Microprogramming is a systematic technique for implementing the control unit of a computer. Microprogramming is a form of stored-program logic that substitutes for sequential-logic control circuitry. A central processing unit (CPU) in a computer system is generally composed into a data path unit and a control unit. The data path unit or data path includes registers, function units such as ALUs (arithmetic logic units), shifters, interface units for main memory and I/O, and internal busses. The control unit controls the steps taken by the data path unit during the execution of a machine instruction or macroinstruction (e.g., load, add, store, conditional branch). Each step in the execution of a macroinstruction is a transfer of information within the data path, possibly including the transformation of data, address, or instruction bits by the function units.

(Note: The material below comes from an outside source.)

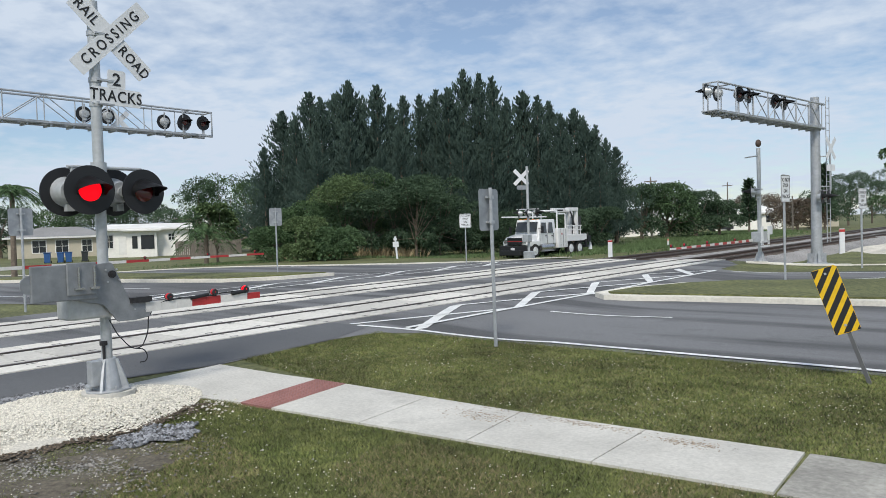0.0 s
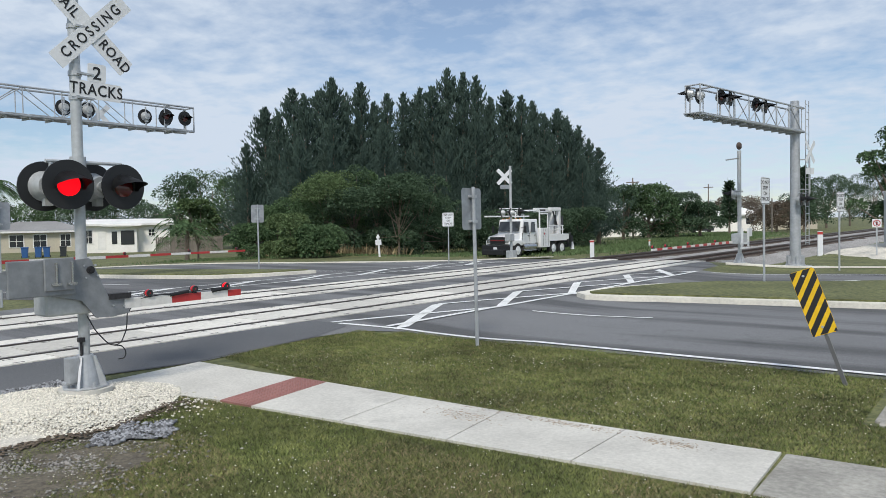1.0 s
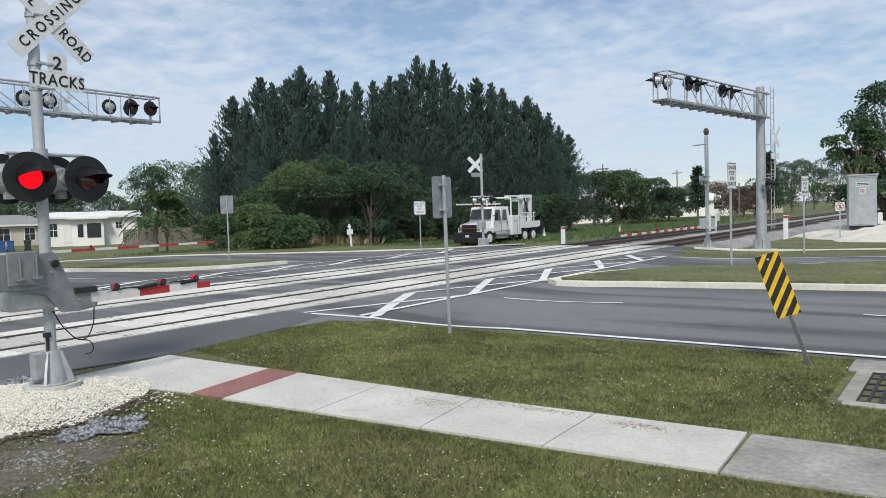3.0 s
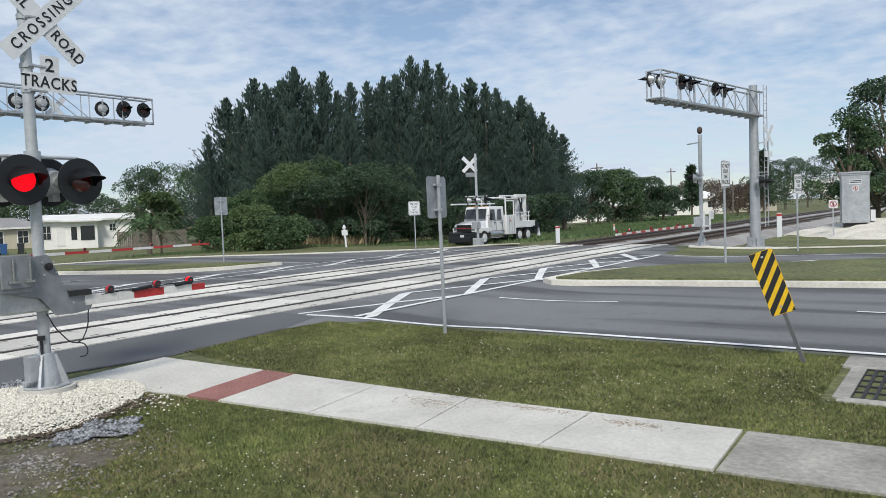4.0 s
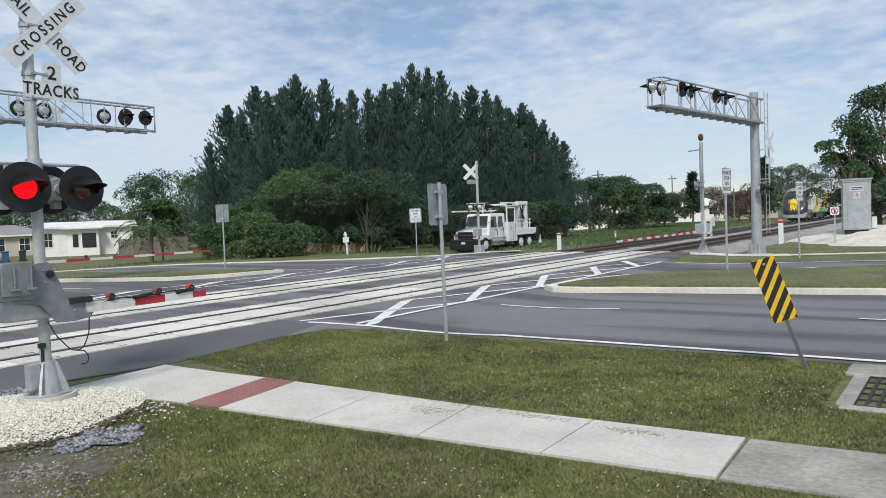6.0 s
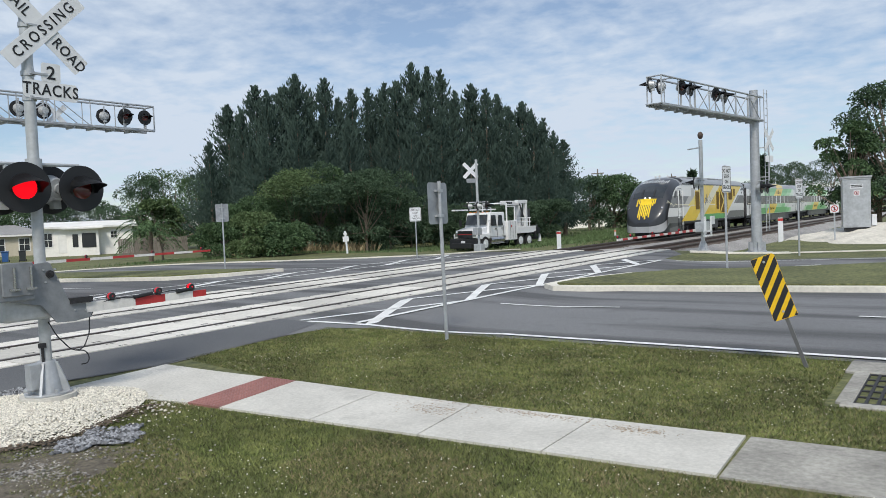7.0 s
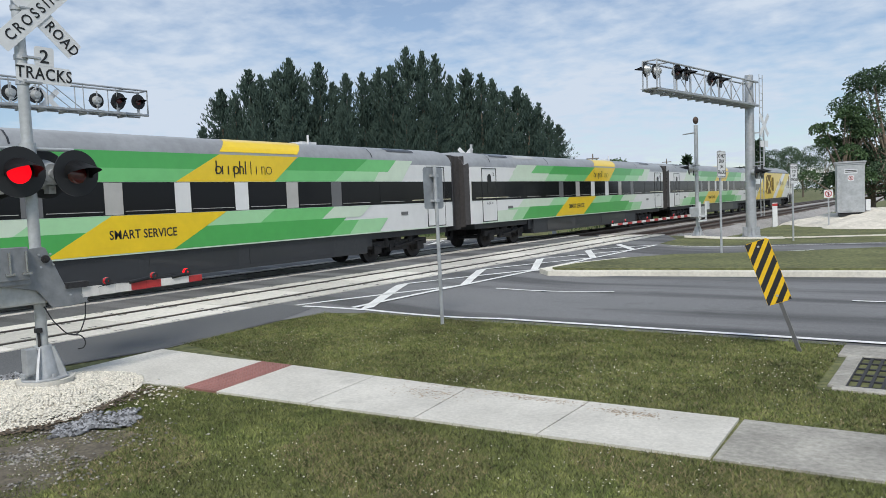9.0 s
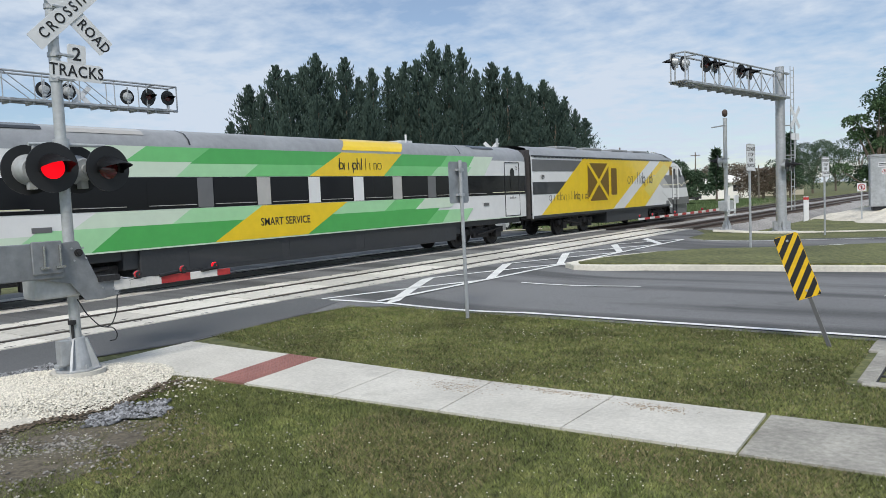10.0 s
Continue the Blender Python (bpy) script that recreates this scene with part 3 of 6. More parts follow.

The transfer is often a register transfer and is accomplished by sending a copy (i.e. gating out) of register contents onto internal processor busses, selecting the operation of ALUs, shifters, and the like, and receiving (i.e., gating in) new values for registers. Control signals consist of enabling signals to gates that control sending or receiving of data at the registers, termed control points, and operation selection signals. The control signals identify the microoperations required for each register transfer and are supplied by the control unit. A complete macroinstruction is executed by generating an appropriately timed sequence of groups of control signals; with the execution termed the microoperation.
What is needed and not found in the prior art is a system and method to successfully scale a mesh network that provides VoIP services, and to significantly reduce the latency associated with packet forwarding.